STATED EXERCISE: Each line of the listing must be transcribed exactly, except for the images, which should be excluded.

□ □ □ □

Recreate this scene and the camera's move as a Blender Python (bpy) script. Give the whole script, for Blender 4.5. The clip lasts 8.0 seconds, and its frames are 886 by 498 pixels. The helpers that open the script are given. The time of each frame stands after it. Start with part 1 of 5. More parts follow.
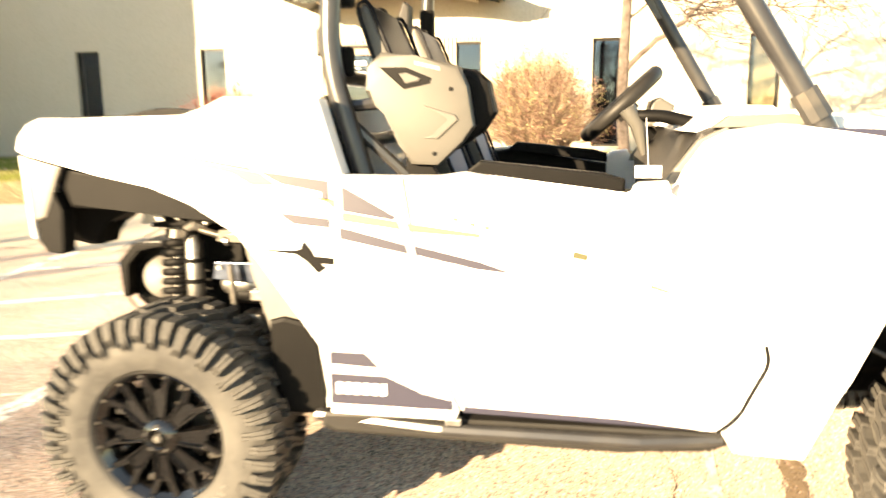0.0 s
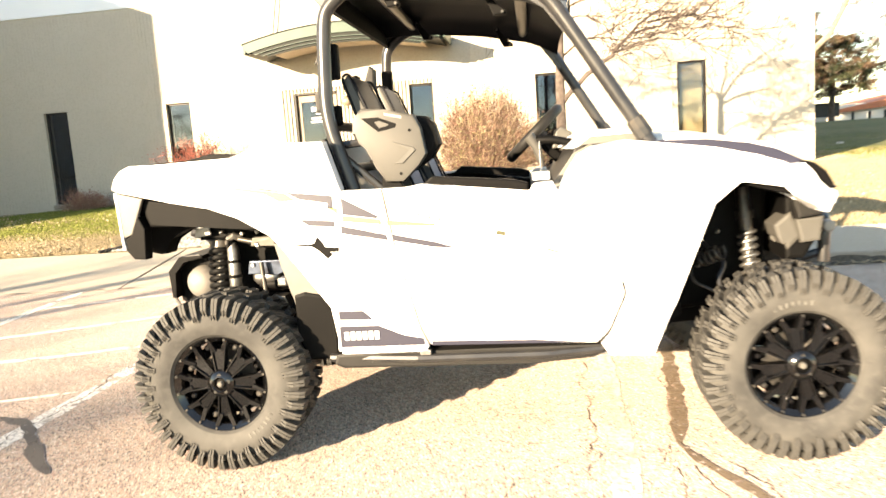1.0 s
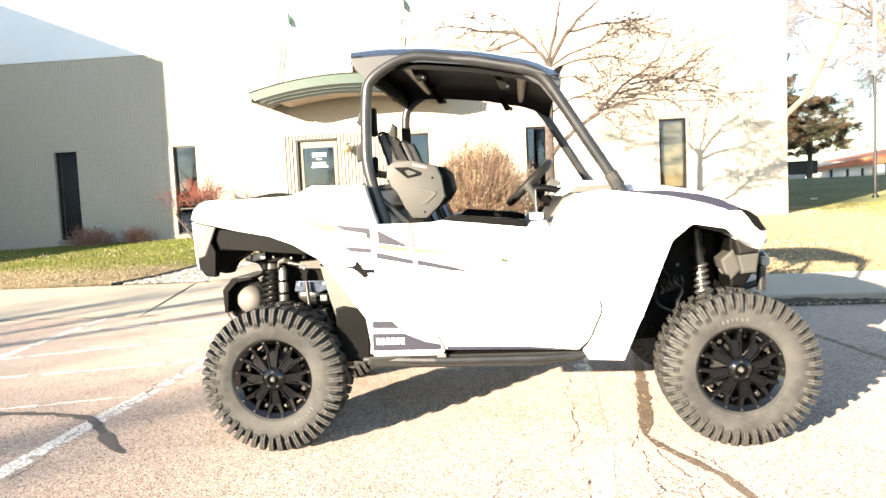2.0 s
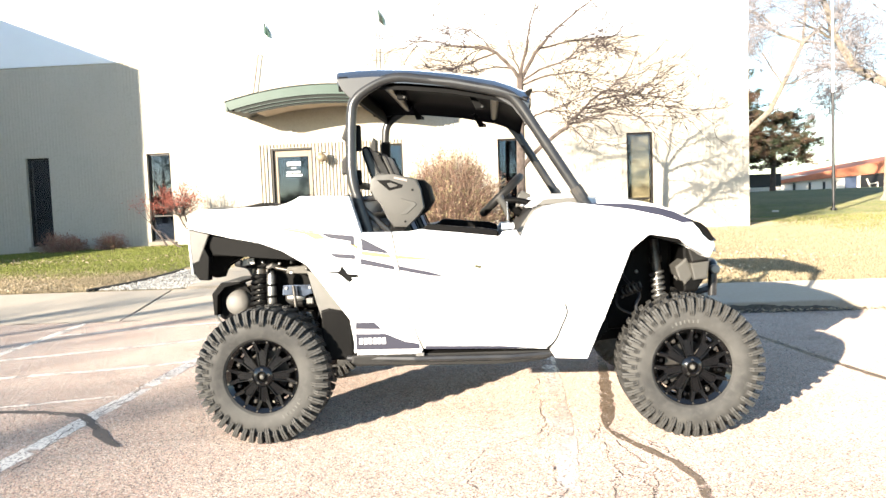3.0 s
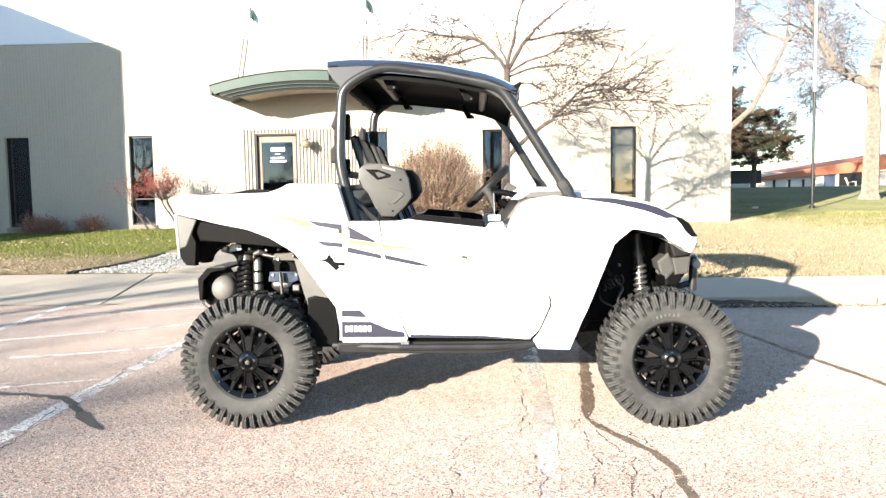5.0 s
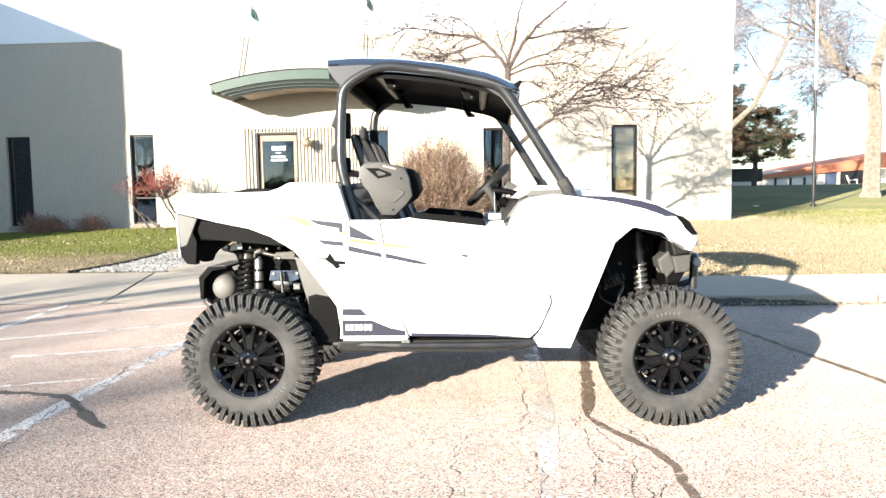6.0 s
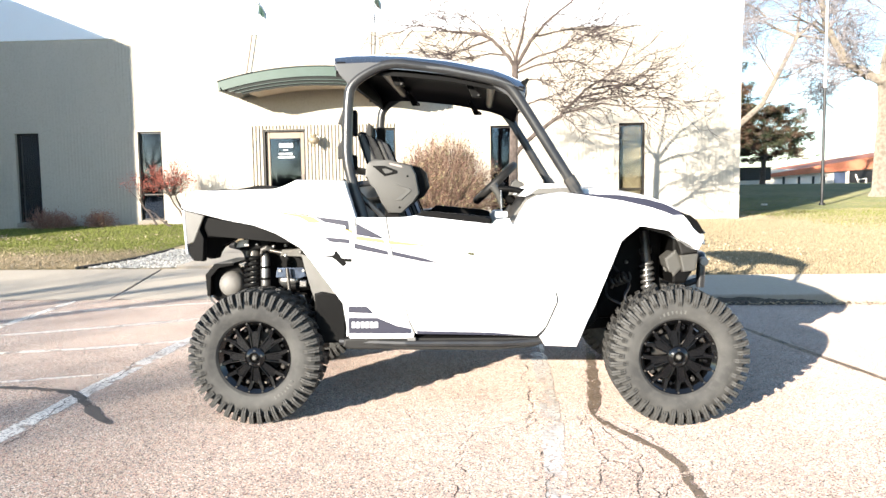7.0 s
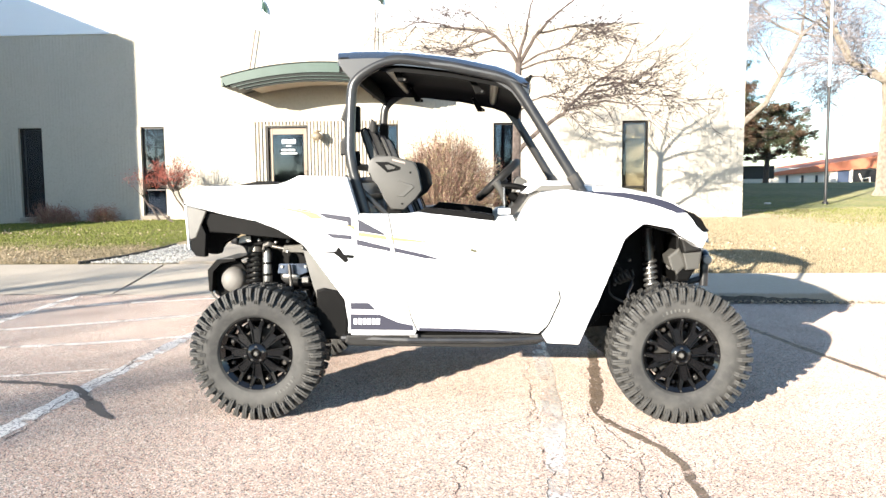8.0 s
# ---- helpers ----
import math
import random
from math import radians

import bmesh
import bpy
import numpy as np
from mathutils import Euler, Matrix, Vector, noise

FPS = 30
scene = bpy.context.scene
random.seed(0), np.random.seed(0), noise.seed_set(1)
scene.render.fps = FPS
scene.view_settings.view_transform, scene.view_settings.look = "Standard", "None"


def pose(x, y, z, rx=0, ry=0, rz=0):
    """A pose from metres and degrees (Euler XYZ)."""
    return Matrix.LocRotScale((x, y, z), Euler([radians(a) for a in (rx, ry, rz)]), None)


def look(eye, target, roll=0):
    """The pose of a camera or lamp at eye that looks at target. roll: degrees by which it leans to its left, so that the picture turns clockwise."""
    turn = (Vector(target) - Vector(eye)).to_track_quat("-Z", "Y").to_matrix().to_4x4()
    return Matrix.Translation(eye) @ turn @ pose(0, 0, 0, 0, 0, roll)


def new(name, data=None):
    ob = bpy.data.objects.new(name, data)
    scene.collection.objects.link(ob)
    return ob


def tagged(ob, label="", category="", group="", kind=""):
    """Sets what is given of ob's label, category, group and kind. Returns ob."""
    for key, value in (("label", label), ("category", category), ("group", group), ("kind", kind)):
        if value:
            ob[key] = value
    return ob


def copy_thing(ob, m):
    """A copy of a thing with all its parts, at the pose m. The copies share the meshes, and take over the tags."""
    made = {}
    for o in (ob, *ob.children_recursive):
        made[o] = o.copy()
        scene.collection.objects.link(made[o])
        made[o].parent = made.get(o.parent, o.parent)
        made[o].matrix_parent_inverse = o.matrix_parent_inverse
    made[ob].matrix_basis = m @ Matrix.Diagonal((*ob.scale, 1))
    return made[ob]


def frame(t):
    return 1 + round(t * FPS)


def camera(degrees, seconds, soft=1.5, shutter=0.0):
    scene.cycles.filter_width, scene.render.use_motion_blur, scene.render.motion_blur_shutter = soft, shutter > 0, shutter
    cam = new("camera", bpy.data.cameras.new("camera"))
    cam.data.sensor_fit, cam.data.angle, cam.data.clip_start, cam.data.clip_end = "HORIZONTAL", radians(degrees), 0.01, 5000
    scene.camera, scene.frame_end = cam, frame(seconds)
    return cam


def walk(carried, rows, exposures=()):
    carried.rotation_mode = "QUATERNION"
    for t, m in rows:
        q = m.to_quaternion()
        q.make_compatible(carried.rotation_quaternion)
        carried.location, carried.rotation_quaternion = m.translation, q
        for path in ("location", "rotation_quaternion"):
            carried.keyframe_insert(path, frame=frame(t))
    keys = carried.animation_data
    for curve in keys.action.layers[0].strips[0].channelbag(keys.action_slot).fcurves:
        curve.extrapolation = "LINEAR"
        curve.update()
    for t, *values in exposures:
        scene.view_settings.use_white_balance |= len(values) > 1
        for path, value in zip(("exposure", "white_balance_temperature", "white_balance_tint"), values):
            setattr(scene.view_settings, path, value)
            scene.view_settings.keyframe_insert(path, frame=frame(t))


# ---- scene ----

□ □ □ □

RESPONSE:
Recreate this scene and the camera's move as a Blender Python (bpy) script. Give the whole script, for Blender 4.5. The clip lasts 8.0 seconds, and its frames are 886 by 498 pixels. The helpers that open the script are given. The time of each frame stands after it. Start with part 1 of 5. More parts follow.
0.0 s
1.0 s
2.0 s
3.0 s
5.0 s
6.0 s
7.0 s
8.0 s
# ---- helpers ----
import math
import random
from math import radians

import bmesh
import bpy
import numpy as np
from mathutils import Euler, Matrix, Vector, noise

FPS = 30
scene = bpy.context.scene
random.seed(0), np.random.seed(0), noise.seed_set(1)
scene.render.fps = FPS
scene.view_settings.view_transform, scene.view_settings.look = "Standard", "None"


def pose(x, y, z, rx=0, ry=0, rz=0):
    """A pose from metres and degrees (Euler XYZ)."""
    return Matrix.LocRotScale((x, y, z), Euler([radians(a) for a in (rx, ry, rz)]), None)


def look(eye, target, roll=0):
    """The pose of a camera or lamp at eye that looks at target. roll: degrees by which it leans to its left, so that the picture turns clockwise."""
    turn = (Vector(target) - Vector(eye)).to_track_quat("-Z", "Y").to_matrix().to_4x4()
    return Matrix.Translation(eye) @ turn @ pose(0, 0, 0, 0, 0, roll)


def new(name, data=None):
    ob = bpy.data.objects.new(name, data)
    scene.collection.objects.link(ob)
    return ob


def tagged(ob, label="", category="", group="", kind=""):
    """Sets what is given of ob's label, category, group and kind. Returns ob."""
    for key, value in (("label", label), ("category", category), ("group", group), ("kind", kind)):
        if value:
            ob[key] = value
    return ob


def copy_thing(ob, m):
    """A copy of a thing with all its parts, at the pose m. The copies share the meshes, and take over the tags."""
    made = {}
    for o in (ob, *ob.children_recursive):
        made[o] = o.copy()
        scene.collection.objects.link(made[o])
        made[o].parent = made.get(o.parent, o.parent)
        made[o].matrix_parent_inverse = o.matrix_parent_inverse
    made[ob].matrix_basis = m @ Matrix.Diagonal((*ob.scale, 1))
    return made[ob]


def frame(t):
    return 1 + round(t * FPS)


def camera(degrees, seconds, soft=1.5, shutter=0.0):
    scene.cycles.filter_width, scene.render.use_motion_blur, scene.render.motion_blur_shutter = soft, shutter > 0, shutter
    cam = new("camera", bpy.data.cameras.new("camera"))
    cam.data.sensor_fit, cam.data.angle, cam.data.clip_start, cam.data.clip_end = "HORIZONTAL", radians(degrees), 0.01, 5000
    scene.camera, scene.frame_end = cam, frame(seconds)
    return cam


def walk(carried, rows, exposures=()):
    carried.rotation_mode = "QUATERNION"
    for t, m in rows:
        q = m.to_quaternion()
        q.make_compatible(carried.rotation_quaternion)
        carried.location, carried.rotation_quaternion = m.translation, q
        for path in ("location", "rotation_quaternion"):
            carried.keyframe_insert(path, frame=frame(t))
    keys = carried.animation_data
    for curve in keys.action.layers[0].strips[0].channelbag(keys.action_slot).fcurves:
        curve.extrapolation = "LINEAR"
        curve.update()
    for t, *values in exposures:
        scene.view_settings.use_white_balance |= len(values) > 1
        for path, value in zip(("exposure", "white_balance_temperature", "white_balance_tint"), values):
            setattr(scene.view_settings, path, value)
            scene.view_settings.keyframe_insert(path, frame=frame(t))


# ---- scene ----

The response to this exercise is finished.